My LMS Helps Me Help Students To:

Set Learning Goals 
I use the quiz feature to create pretests. When students finish, they can see their mistakes (as well as the correct answers), and we use this information to identify strengths and weaknesses. From there, we create goal statements so that we can check back at the end. Because the feedback is unique to each learner and nearly instantaneous, students are able to translate it easily into learning goals. (Example: I missed 4 questions about present perfect vs. past tense. I want to learn the difference between them.)

See the Process of Autonomous Learning
To do this, I use the overhead projector to display the Schoology page (viewed as a student), and I think out loud about what I might do to meet my goals. I visit various areas within the course, and speculate about the best use of my time in relation to my goals. I ask questions and use the tools available, like discussion boards, linked class materials, textbook reference notes, and linked outside sources to look for answers. When I model the steps for autonomous learning for the students, it once again gives them the tools they need to be successful in this process on their own.

Meet Academic Expectations 
It’s difficult to be thrown into a system with completely new (and often, unspoken) requirements. I design my assignments with instructions, descriptive rubrics, embedded pictures of examples with annotations, attached documents with past student examples, links to more resources, and more.

The immediate benefit to this level of explanation is that the onus is on the student to independently meet the expectations, and there is a pretty quick drop in the “I didn’t know” or “You didn’t tell me” excuses. However, in the long term, these tools also subtly teach students about the kinds of information they need in order to be sure they understand expectations, and eventually, allow students to take charge of their own learning.

Be Responsible for Required Learning 
Unfortunately, we rarely encounter a setting where we are learning for learning’s sake alone. My institution, like most others, has specific learning outcomes that students must meet. With the Student Completion settings on folders, I can prescribe mandatory checkpoints within units to ensure that my course objectives are being met. The transparency of the SLOs and the checkpoints trains students to check themselves in the future.
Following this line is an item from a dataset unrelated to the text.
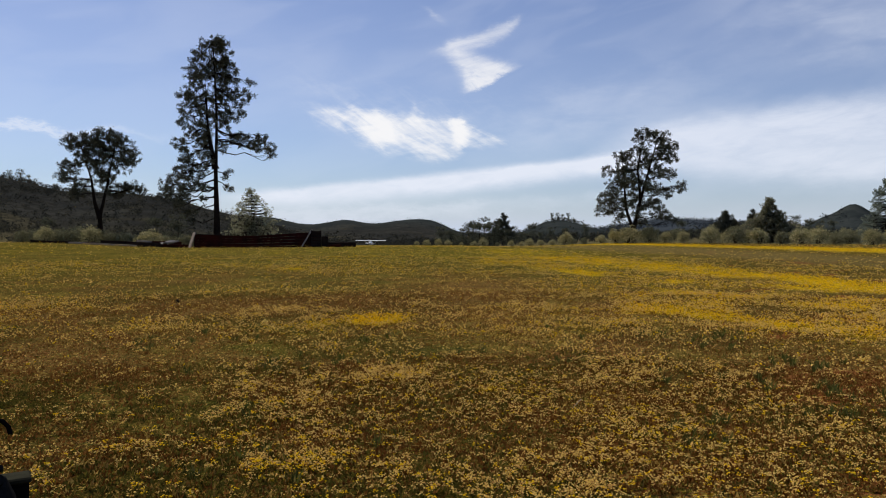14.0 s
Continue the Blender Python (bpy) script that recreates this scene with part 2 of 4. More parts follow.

Badges, shout-outs on the updates page, and other such rewards also allow for positive reinforcement in this process. Also, the fact that students can see their grade in the class at any time (and they do check all the time) usually motivates them to keep working.

Go Beyond the Required Learning 
Students in my program come in with a variety of goals that may or may not be the same as the course objectives or the goals of the other students. In the past, I have been overwhelmed with the number of “Special Requests” from individual students. Now, using Schoology, I have the freedom to let students pursue their own objectives in class once the required learning objectives have been satisfied. This extra learning ranges from more extensive projects that use the class content in meaningful ways to projects that may seem outside the scope of the class but that have some relevant connection.

When the students create their own content like this, they are taking control of their learning. Additionally, Schoology gives me a space to provide links to extra resources on the web that students can access to get started on learning goals that go beyond the scope of the course.

Empower Students to Help Each Other 
Peer learning is a great practice because it benefits everyone involved. The student who is teaching has a chance to solidify their foundation and to practice the skills they already learned, while the student who is being taught gets the personal attention in the areas they need help in.

Schoology offers a digital space for peer learning through discussion boards. In my classes, I have used the discussion board as a Question and Answer (Q&A) space, where students can pose and answer questions about the class content.

In a culture of academic responsibility, students are responsible not only to themselves, but also to their learning community. Bringing students together can build deeper ties between them and can help alleviate some of the anxiety they have related to the learning process.

Other Benefits of Encouraging Student Independence

Ownership and responsibility are two facets of the effort to build independence in students. When students make the learning objectives of the course work for them, and when they take charge of their learning, they will be successful in our academic culture. However, we cannot start by throwing the students into an academic model for which they are not prepared; instead, we need to help students transition into a model of self-reliance by supporting their independence and giving them the tools they need to control their learning. As I have progressed in this effort, I have noticed several other benefits.

  1. Students have been more engaged in the learning process. Not only has the increased engagement led to more productive class time, but it also has strengthened students’ mastery of the learning outcomes and supported their gains of necessary academic skills, such as *gasp* writing down the homework and studying at home.
     
  2. Because this process allows students to personalize their learning, I, as the instructor, have had more freedom to give individual attention to students. I can do both remedial work with struggling students and supplemental work with advanced students, without boring the other group. This used to be a difficult issue for me because, often, my students have not come to class with the same amount of background knowledge about our content.
     
  3. There has been a marked increase in student satisfaction. Today’s student expects that every class will address their specific goals—a goal which, before, was overwhelmingly difficult (if not impossible) for an instructor to manage. In the past, students have noted on my evaluations that the class content didn’t meet their expectations (which is frustrating, since the content was exactly what was stated on the syllabus). Now, the burden is on the students to follow the direction they want to go within the limits of the class, and I have stopped seeing this complaint on my evaluations.

No matter what age group, content area, or proficiency level we teach, an often unspoken goal we all have as educators is to create lifelong learners who can independently pursue their own educational goals. This is my story, but it’s not the only one.

What do you do? How do you promote educational responsibility and ownership in your students?